● PROBLEM REQUIREMENTS:
Word for word, give the material below again, minus any images.

● MATERIAL PROVIDED:

--------------------------------

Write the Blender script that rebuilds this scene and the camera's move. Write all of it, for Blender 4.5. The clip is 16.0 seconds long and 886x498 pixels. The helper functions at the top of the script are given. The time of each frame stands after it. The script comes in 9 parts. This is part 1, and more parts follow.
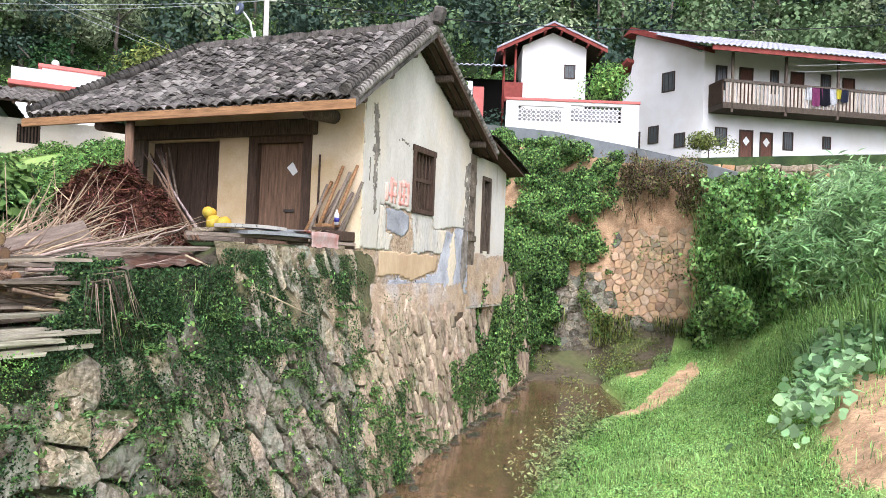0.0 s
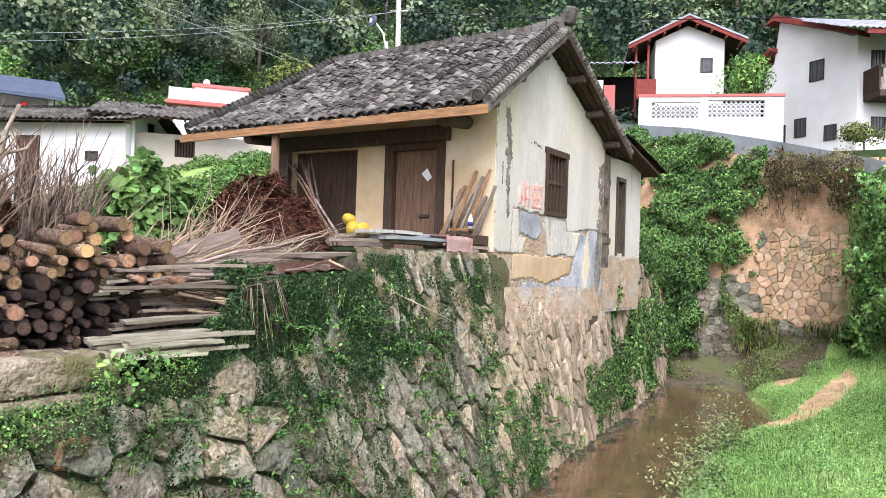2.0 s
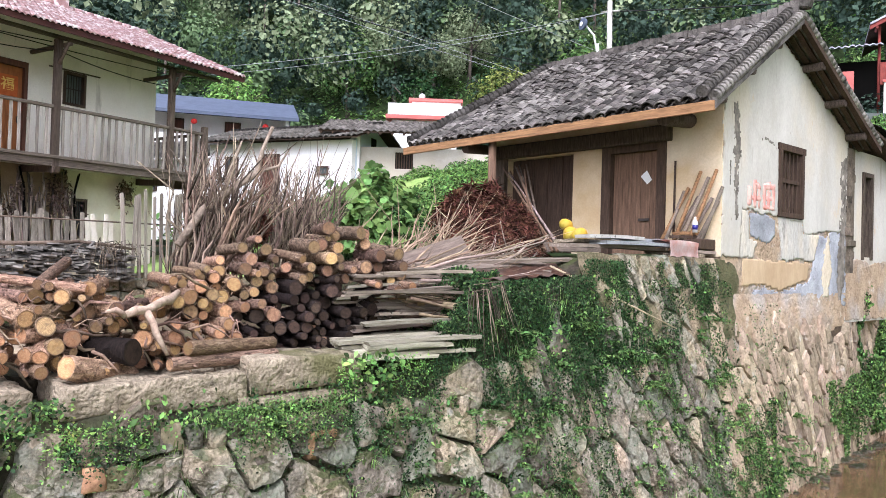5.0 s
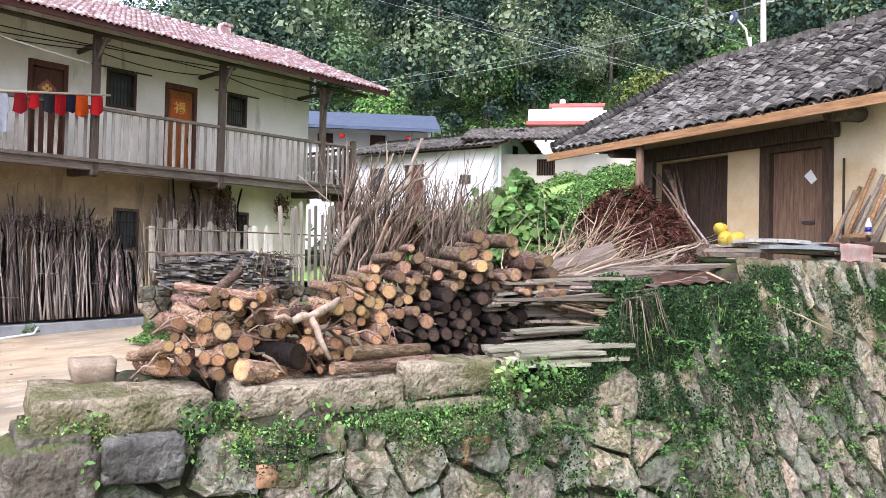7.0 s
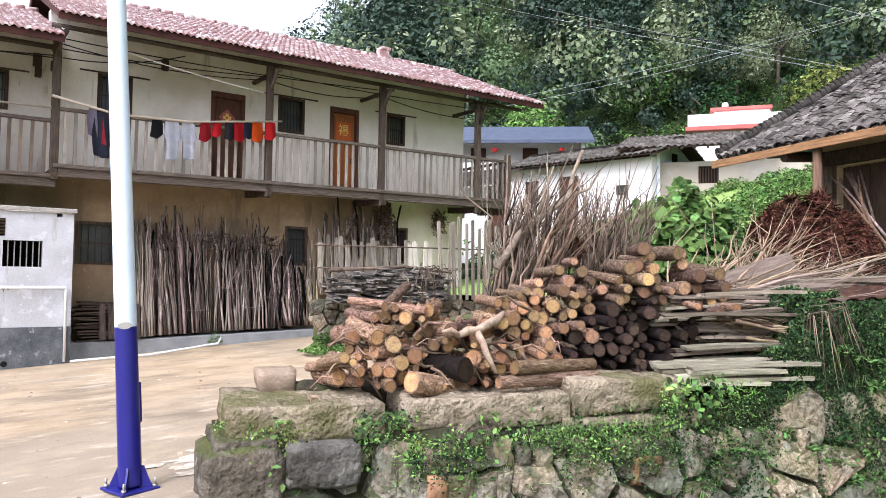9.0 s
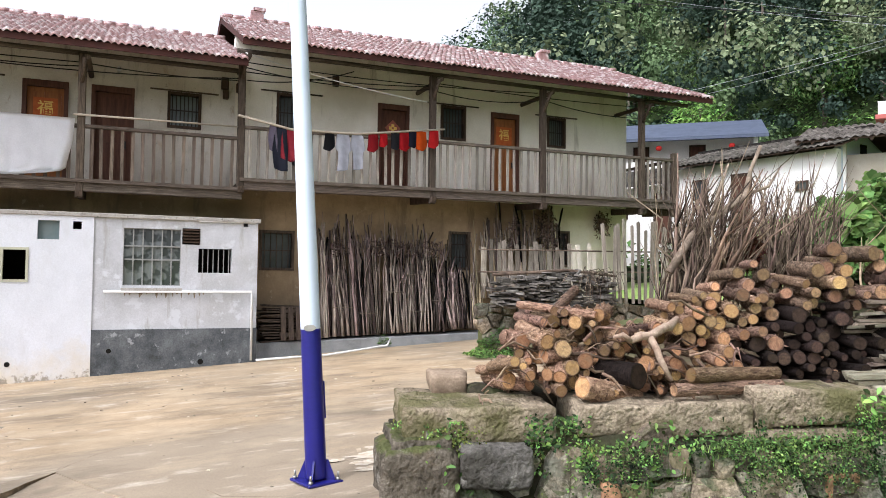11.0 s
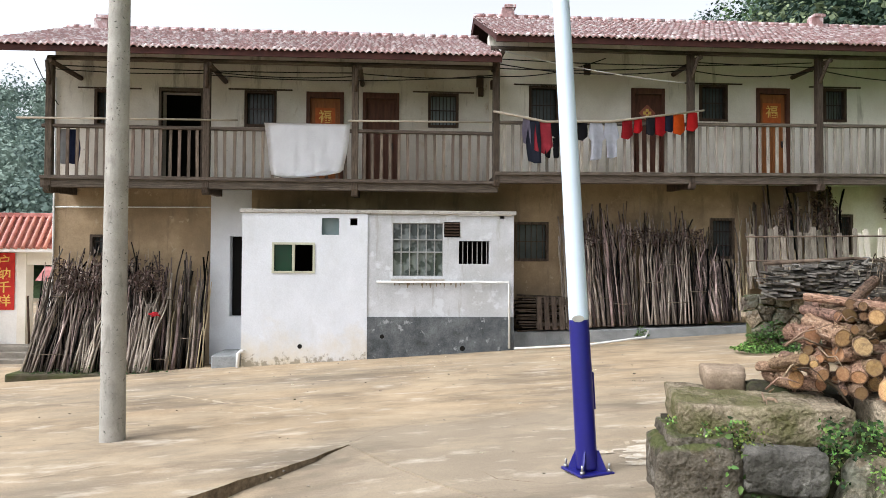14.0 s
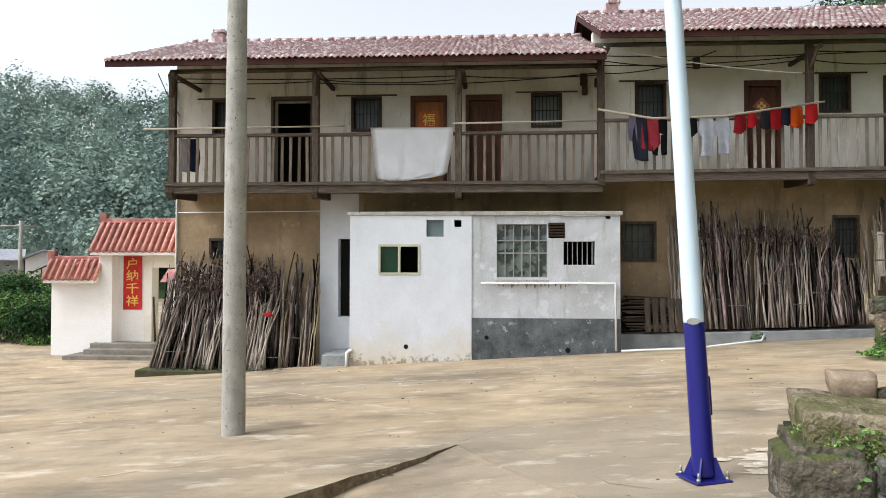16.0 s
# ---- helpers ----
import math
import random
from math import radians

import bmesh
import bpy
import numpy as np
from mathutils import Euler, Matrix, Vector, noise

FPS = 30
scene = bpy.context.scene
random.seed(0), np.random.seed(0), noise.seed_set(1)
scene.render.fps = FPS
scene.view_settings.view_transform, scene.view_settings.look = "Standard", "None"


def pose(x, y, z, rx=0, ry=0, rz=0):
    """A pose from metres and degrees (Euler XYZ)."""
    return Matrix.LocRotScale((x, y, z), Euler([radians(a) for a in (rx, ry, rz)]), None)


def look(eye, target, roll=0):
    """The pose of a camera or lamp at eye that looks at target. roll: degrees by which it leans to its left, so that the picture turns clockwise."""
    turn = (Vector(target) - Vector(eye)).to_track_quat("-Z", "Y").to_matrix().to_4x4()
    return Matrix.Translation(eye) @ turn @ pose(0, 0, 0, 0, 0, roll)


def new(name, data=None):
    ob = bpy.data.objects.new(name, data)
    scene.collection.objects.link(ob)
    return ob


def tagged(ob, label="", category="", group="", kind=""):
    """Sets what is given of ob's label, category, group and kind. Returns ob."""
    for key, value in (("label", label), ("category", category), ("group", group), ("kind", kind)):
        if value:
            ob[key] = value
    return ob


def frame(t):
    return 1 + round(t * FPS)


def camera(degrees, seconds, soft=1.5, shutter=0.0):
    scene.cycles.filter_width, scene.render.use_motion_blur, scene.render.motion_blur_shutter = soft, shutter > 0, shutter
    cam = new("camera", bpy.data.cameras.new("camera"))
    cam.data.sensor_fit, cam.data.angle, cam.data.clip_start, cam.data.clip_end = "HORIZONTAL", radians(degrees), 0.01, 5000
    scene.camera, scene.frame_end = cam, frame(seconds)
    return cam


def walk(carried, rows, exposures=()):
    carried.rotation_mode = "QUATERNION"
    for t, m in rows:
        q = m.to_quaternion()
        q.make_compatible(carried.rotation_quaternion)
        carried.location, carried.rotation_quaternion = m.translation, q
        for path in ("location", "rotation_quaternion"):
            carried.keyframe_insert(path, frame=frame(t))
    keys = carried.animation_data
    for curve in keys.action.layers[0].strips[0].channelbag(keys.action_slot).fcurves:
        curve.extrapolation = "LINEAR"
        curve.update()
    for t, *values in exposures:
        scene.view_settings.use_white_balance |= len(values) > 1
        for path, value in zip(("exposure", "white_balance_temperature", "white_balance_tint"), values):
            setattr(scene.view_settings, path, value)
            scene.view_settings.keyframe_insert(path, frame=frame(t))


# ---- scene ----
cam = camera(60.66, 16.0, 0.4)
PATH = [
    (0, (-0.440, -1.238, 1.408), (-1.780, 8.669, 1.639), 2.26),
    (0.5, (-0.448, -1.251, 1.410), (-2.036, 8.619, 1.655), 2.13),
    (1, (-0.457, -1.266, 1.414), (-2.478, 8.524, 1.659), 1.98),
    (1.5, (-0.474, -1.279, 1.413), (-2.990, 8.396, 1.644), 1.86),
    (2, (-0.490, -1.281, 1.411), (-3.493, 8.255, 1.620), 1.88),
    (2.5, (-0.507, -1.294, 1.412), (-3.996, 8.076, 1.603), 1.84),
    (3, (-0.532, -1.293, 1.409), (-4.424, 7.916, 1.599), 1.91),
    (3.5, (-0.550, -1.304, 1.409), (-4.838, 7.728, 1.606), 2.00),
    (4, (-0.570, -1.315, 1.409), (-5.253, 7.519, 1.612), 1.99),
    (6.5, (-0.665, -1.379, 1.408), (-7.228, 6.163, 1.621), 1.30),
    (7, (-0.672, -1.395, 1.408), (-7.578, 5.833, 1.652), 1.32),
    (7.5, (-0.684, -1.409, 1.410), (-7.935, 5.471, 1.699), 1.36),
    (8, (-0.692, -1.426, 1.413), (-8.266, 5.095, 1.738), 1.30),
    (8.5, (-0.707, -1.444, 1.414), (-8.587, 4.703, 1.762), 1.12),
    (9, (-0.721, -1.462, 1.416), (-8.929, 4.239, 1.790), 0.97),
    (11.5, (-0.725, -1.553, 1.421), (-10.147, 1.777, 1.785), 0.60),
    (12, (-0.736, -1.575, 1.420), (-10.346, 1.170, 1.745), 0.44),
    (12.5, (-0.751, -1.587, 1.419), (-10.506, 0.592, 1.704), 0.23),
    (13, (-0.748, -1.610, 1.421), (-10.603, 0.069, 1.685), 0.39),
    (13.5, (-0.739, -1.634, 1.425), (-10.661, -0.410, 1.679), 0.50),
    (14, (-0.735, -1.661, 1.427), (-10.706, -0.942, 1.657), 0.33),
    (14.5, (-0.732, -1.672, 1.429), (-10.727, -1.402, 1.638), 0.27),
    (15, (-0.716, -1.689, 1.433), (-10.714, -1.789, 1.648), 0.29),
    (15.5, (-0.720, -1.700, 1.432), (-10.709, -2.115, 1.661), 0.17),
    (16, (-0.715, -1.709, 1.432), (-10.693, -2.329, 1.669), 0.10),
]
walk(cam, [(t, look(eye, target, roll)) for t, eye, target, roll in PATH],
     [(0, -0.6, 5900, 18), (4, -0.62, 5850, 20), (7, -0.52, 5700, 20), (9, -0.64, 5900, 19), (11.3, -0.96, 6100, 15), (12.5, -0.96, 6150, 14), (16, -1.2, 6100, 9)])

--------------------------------

● OUTPUT FOR THIS EXERCISE:
Write the Blender script that rebuilds this scene and the camera's move. Write all of it, for Blender 4.5. The clip is 16.0 seconds long and 886x498 pixels. The helper functions at the top of the script are given. The time of each frame stands after it. The script comes in 9 parts. This is part 1, and more parts follow.
0.0 s
2.0 s
5.0 s
7.0 s
9.0 s
11.0 s
14.0 s
16.0 s
# ---- helpers ----
import math
import random
from math import radians

import bmesh
import bpy
import numpy as np
from mathutils import Euler, Matrix, Vector, noise

FPS = 30
scene = bpy.context.scene
random.seed(0), np.random.seed(0), noise.seed_set(1)
scene.render.fps = FPS
scene.view_settings.view_transform, scene.view_settings.look = "Standard", "None"


def pose(x, y, z, rx=0, ry=0, rz=0):
    """A pose from metres and degrees (Euler XYZ)."""
    return Matrix.LocRotScale((x, y, z), Euler([radians(a) for a in (rx, ry, rz)]), None)


def look(eye, target, roll=0):
    """The pose of a camera or lamp at eye that looks at target. roll: degrees by which it leans to its left, so that the picture turns clockwise."""
    turn = (Vector(target) - Vector(eye)).to_track_quat("-Z", "Y").to_matrix().to_4x4()
    return Matrix.Translation(eye) @ turn @ pose(0, 0, 0, 0, 0, roll)


def new(name, data=None):
    ob = bpy.data.objects.new(name, data)
    scene.collection.objects.link(ob)
    return ob


def tagged(ob, label="", category="", group="", kind=""):
    """Sets what is given of ob's label, category, group and kind. Returns ob."""
    for key, value in (("label", label), ("category", category), ("group", group), ("kind", kind)):
        if value:
            ob[key] = value
    return ob


def frame(t):
    return 1 + round(t * FPS)


def camera(degrees, seconds, soft=1.5, shutter=0.0):
    scene.cycles.filter_width, scene.render.use_motion_blur, scene.render.motion_blur_shutter = soft, shutter > 0, shutter
    cam = new("camera", bpy.data.cameras.new("camera"))
    cam.data.sensor_fit, cam.data.angle, cam.data.clip_start, cam.data.clip_end = "HORIZONTAL", radians(degrees), 0.01, 5000
    scene.camera, scene.frame_end = cam, frame(seconds)
    return cam


def walk(carried, rows, exposures=()):
    carried.rotation_mode = "QUATERNION"
    for t, m in rows:
        q = m.to_quaternion()
        q.make_compatible(carried.rotation_quaternion)
        carried.location, carried.rotation_quaternion = m.translation, q
        for path in ("location", "rotation_quaternion"):
            carried.keyframe_insert(path, frame=frame(t))
    keys = carried.animation_data
    for curve in keys.action.layers[0].strips[0].channelbag(keys.action_slot).fcurves:
        curve.extrapolation = "LINEAR"
        curve.update()
    for t, *values in exposures:
        scene.view_settings.use_white_balance |= len(values) > 1
        for path, value in zip(("exposure", "white_balance_temperature", "white_balance_tint"), values):
            setattr(scene.view_settings, path, value)
            scene.view_settings.keyframe_insert(path, frame=frame(t))


# ---- scene ----
cam = camera(60.66, 16.0, 0.4)
PATH = [
    (0, (-0.440, -1.238, 1.408), (-1.780, 8.669, 1.639), 2.26),
    (0.5, (-0.448, -1.251, 1.410), (-2.036, 8.619, 1.655), 2.13),
    (1, (-0.457, -1.266, 1.414), (-2.478, 8.524, 1.659), 1.98),
    (1.5, (-0.474, -1.279, 1.413), (-2.990, 8.396, 1.644), 1.86),
    (2, (-0.490, -1.281, 1.411), (-3.493, 8.255, 1.620), 1.88),
    (2.5, (-0.507, -1.294, 1.412), (-3.996, 8.076, 1.603), 1.84),
    (3, (-0.532, -1.293, 1.409), (-4.424, 7.916, 1.599), 1.91),
    (3.5, (-0.550, -1.304, 1.409), (-4.838, 7.728, 1.606), 2.00),
    (4, (-0.570, -1.315, 1.409), (-5.253, 7.519, 1.612), 1.99),
    (6.5, (-0.665, -1.379, 1.408), (-7.228, 6.163, 1.621), 1.30),
    (7, (-0.672, -1.395, 1.408), (-7.578, 5.833, 1.652), 1.32),
    (7.5, (-0.684, -1.409, 1.410), (-7.935, 5.471, 1.699), 1.36),
    (8, (-0.692, -1.426, 1.413), (-8.266, 5.095, 1.738), 1.30),
    (8.5, (-0.707, -1.444, 1.414), (-8.587, 4.703, 1.762), 1.12),
    (9, (-0.721, -1.462, 1.416), (-8.929, 4.239, 1.790), 0.97),
    (11.5, (-0.725, -1.553, 1.421), (-10.147, 1.777, 1.785), 0.60),
    (12, (-0.736, -1.575, 1.420), (-10.346, 1.170, 1.745), 0.44),
    (12.5, (-0.751, -1.587, 1.419), (-10.506, 0.592, 1.704), 0.23),
    (13, (-0.748, -1.610, 1.421), (-10.603, 0.069, 1.685), 0.39),
    (13.5, (-0.739, -1.634, 1.425), (-10.661, -0.410, 1.679), 0.50),
    (14, (-0.735, -1.661, 1.427), (-10.706, -0.942, 1.657), 0.33),
    (14.5, (-0.732, -1.672, 1.429), (-10.727, -1.402, 1.638), 0.27),
    (15, (-0.716, -1.689, 1.433), (-10.714, -1.789, 1.648), 0.29),
    (15.5, (-0.720, -1.700, 1.432), (-10.709, -2.115, 1.661), 0.17),
    (16, (-0.715, -1.709, 1.432), (-10.693, -2.329, 1.669), 0.10),
]
walk(cam, [(t, look(eye, target, roll)) for t, eye, target, roll in PATH],
     [(0, -0.6, 5900, 18), (4, -0.62, 5850, 20), (7, -0.52, 5700, 20), (9, -0.64, 5900, 19), (11.3, -0.96, 6100, 15), (12.5, -0.96, 6150, 14), (16, -1.2, 6100, 9)])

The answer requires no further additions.